Dirt track / Sprint car
Big Indy Car from 1960. Owner: Phil Reilly
A.J.’s cars were well represented at the event.
I asked a couple of the Foyt crew members who had wandered over to look at the old cars if there was anything similar between the new andold.
“They all have steering wheels and tires.” And that’s aboutit.
Old timers will tell you nothing sounds like an Offy. Last I heard one was 1981. I believe it was Car and Driver writer Pat Bedard in one of the last – unsuccessful – attempts to qualify an Offy. My memory of the Offy sound had faded, and I’ve never heard a naturally aspirated Offy before. Let me tell you, when they light off an Offy and the air sucks through those four big stacks and explodes through that exhaust pipe….Oh God, Oh God, Oh God. Wow, wow, wow. Then when the starter person pulls the remote starter from the front of the Roadster and the shaft keeps spinning, and ringing and vibrating. Well, that my friends is the definition of a mechanical symphony !
We complain about spec racing now. During the 1940s and 1950s, if you didn’t have a four-cylinder, double overhead cam Offy engine, you were nowhere. Well, except in 1946, when Art Sparks ran a straight six, designed with some help from Goossen. You might recall that the Offy in later years was known as the DGS or (Dale) Drake Goossen Sparks engine. Same guys.
That doesn’t mean there was no innovation in racing during those years. Lou Moore’s Blue Crown specials won Indy from 1947 to 1949, with Mauri Rose and Bill Holland. Powered by 270 cubic inch Offy’s, the cars were front wheel drive and featured Lockheed disc brakes. Inboard in front. Formula One and sports cars had nothing on Indy car technology in the 1940s and 1950s. No seat belts though. These cars were deadly! This car is listed as having been built in 1947 and may be Holland’s 1949 race winner.

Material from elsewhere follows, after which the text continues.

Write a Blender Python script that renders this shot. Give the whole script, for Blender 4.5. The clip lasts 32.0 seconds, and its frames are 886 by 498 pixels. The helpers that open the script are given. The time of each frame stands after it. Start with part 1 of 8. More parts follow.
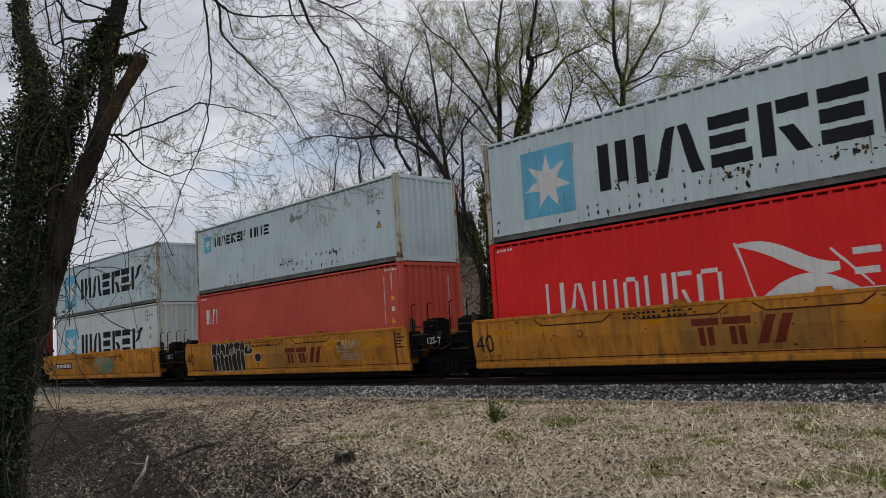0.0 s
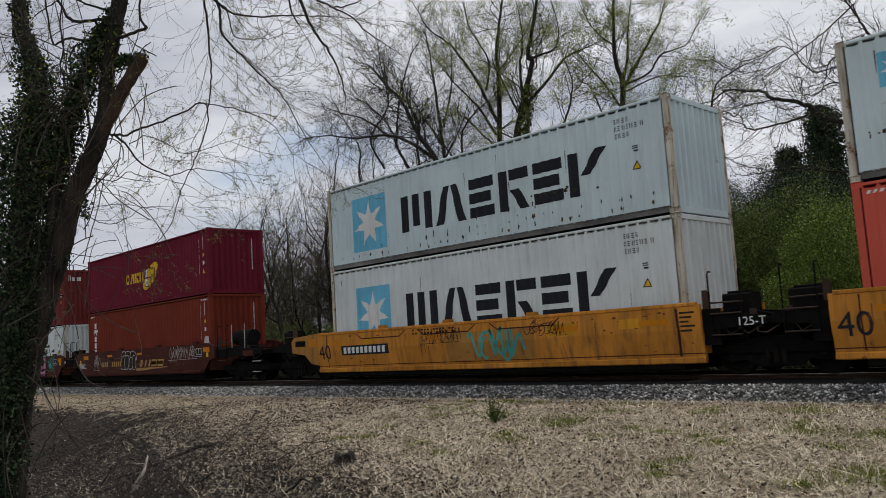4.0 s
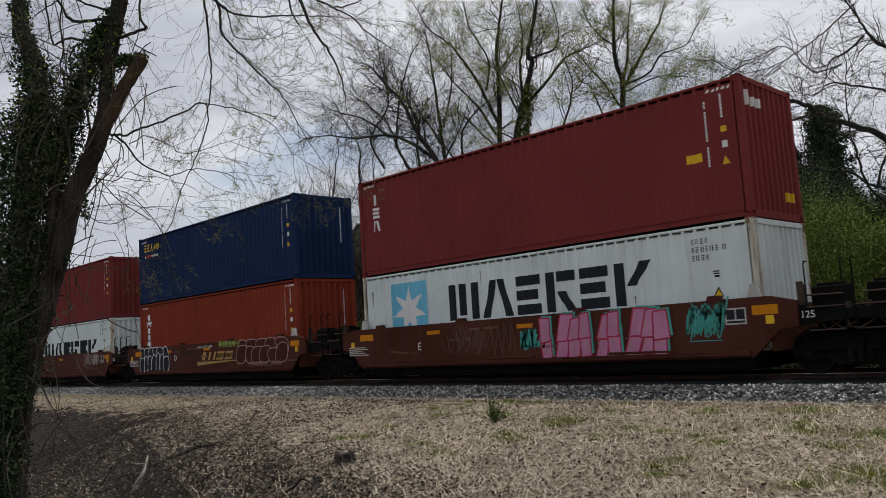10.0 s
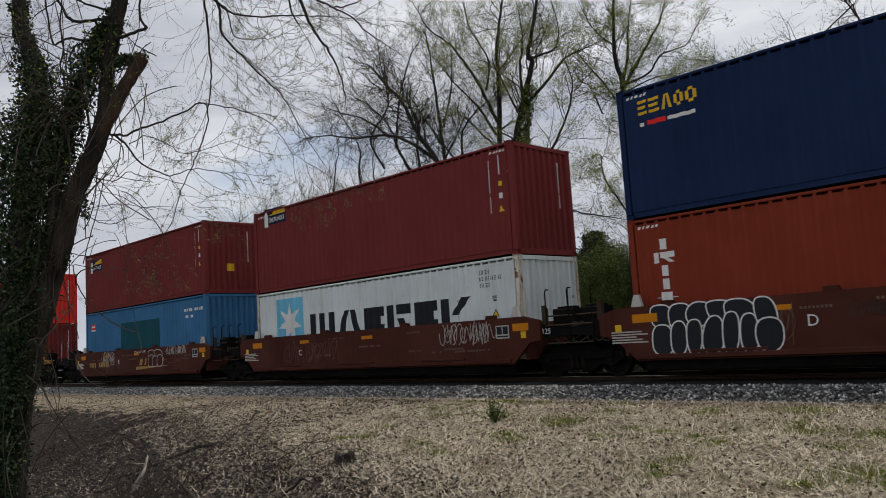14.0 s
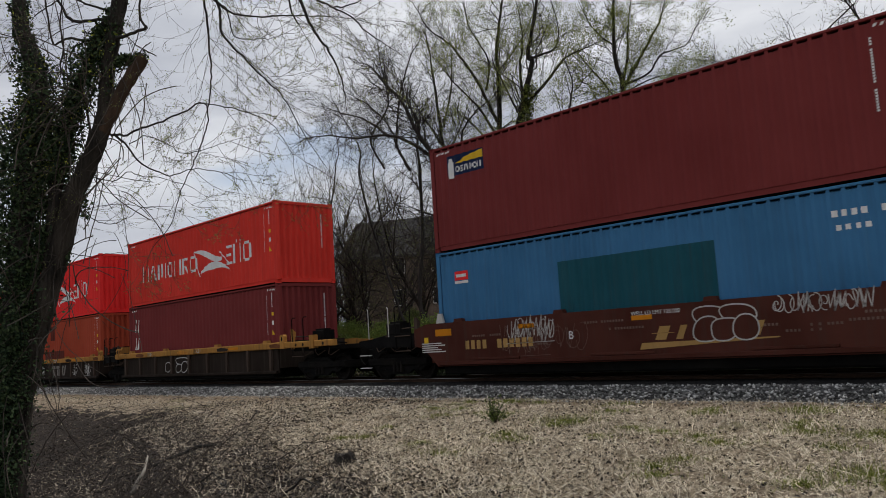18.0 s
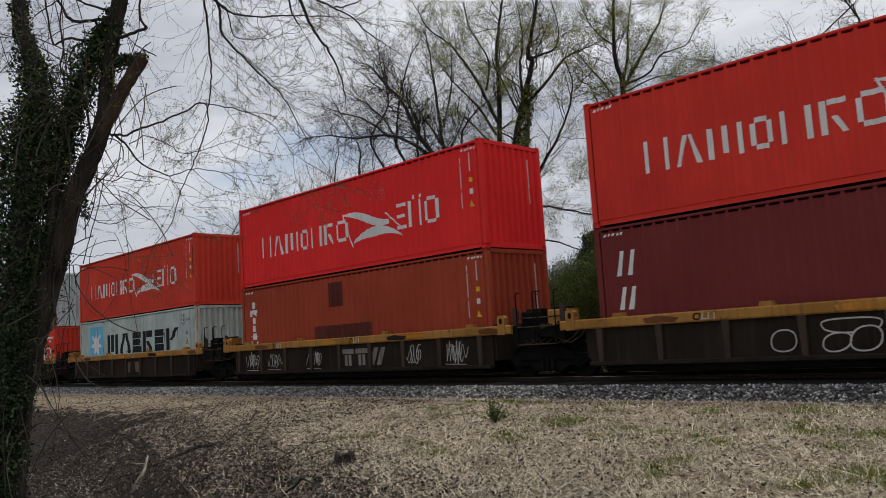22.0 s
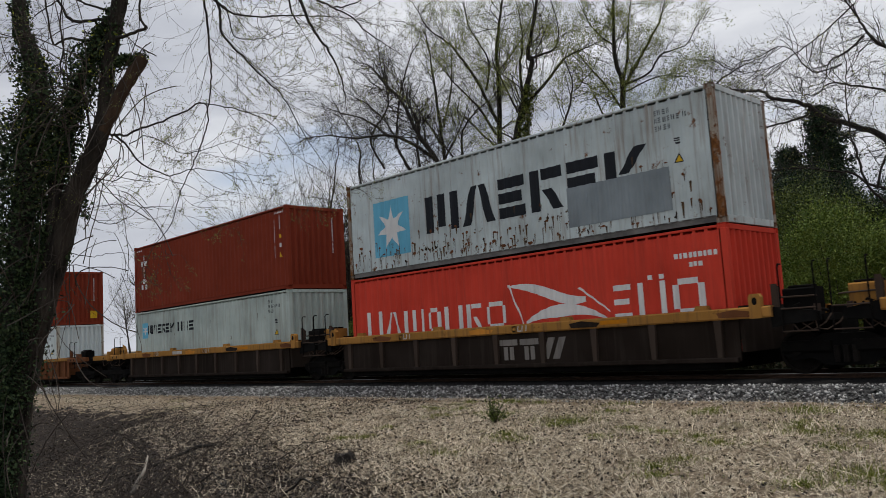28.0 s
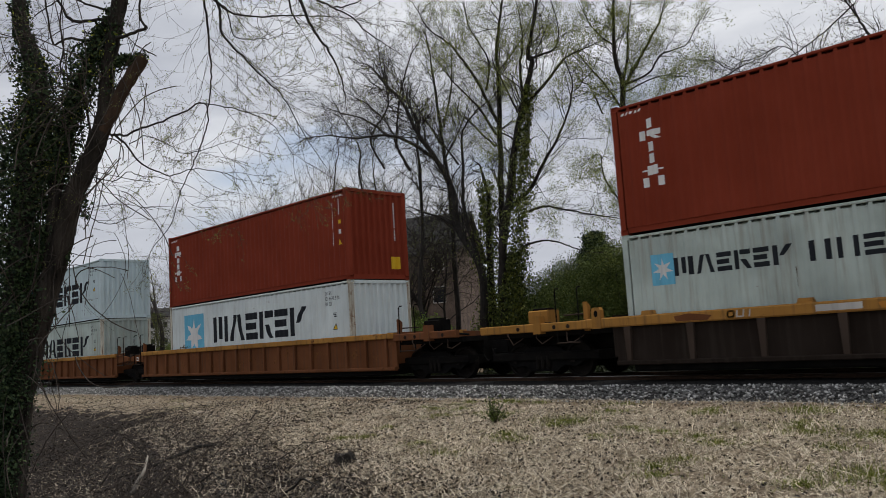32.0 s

Even when challenged by the NOVI V-8 (first raced in a Miller-Ford chassis) and the Ford/Foyt turbocharged V-8, the Offy prevailed. Interestingly, some parts from a 1930s Offenhauser engine will fit a turbo-Offy from the 1970s. You might be interested to know that the Millers and Offys have no cylinder head. Instead, the upper block, including the cylinders were pressed into a “barrel” crankcase.
Millers and Offys look nothing like a modern engine, but were able to withstand the pressures of super and turbocharging with the materials of the day. Internal parts were equally stout. A connecting rod from a turbo-Offy is shaped like a pipe and is about as thick as a small tree trunk. The most powerful straight 8, 91 cubic inch Miller’s in the late 1920s were said to produce 300 hp and the Offy turbos of the 70’s, up to 1, 200!
That round thing against the firewall is a supercharger! The car is a Miller 122 (cubic inch), last raced at Indianapolis in 1925 by Earl Cooper. Miller may have been big on polishing his cars, but they weren’t all show and no go. Fighting with his nemesis Duesenberg, camshafts got better (some say Miller pilfered the Duesenberg profiles!). Fuel got better. Intercoolers came along to help the superchargers. Engines became smaller – 91 cubic inches in the late 20s – but power climbed.
Interestingly, technology wasn’t the only thing pioneered on the early cars. Sponsorship was too. Forgive my blurry photography, but one of the fellows who restored the Miller 122 pointed out
this small logo, that of an early automotive lacquer. The car also featured a very tiny Locomobile logo above the grille. Locomobile, an early automaker, was one of the car’s sponsors. The Locomobile logo, along with the lacquer logo rode with the car when it raced. The restorer was very proud to have brought this car back to its very original configuration.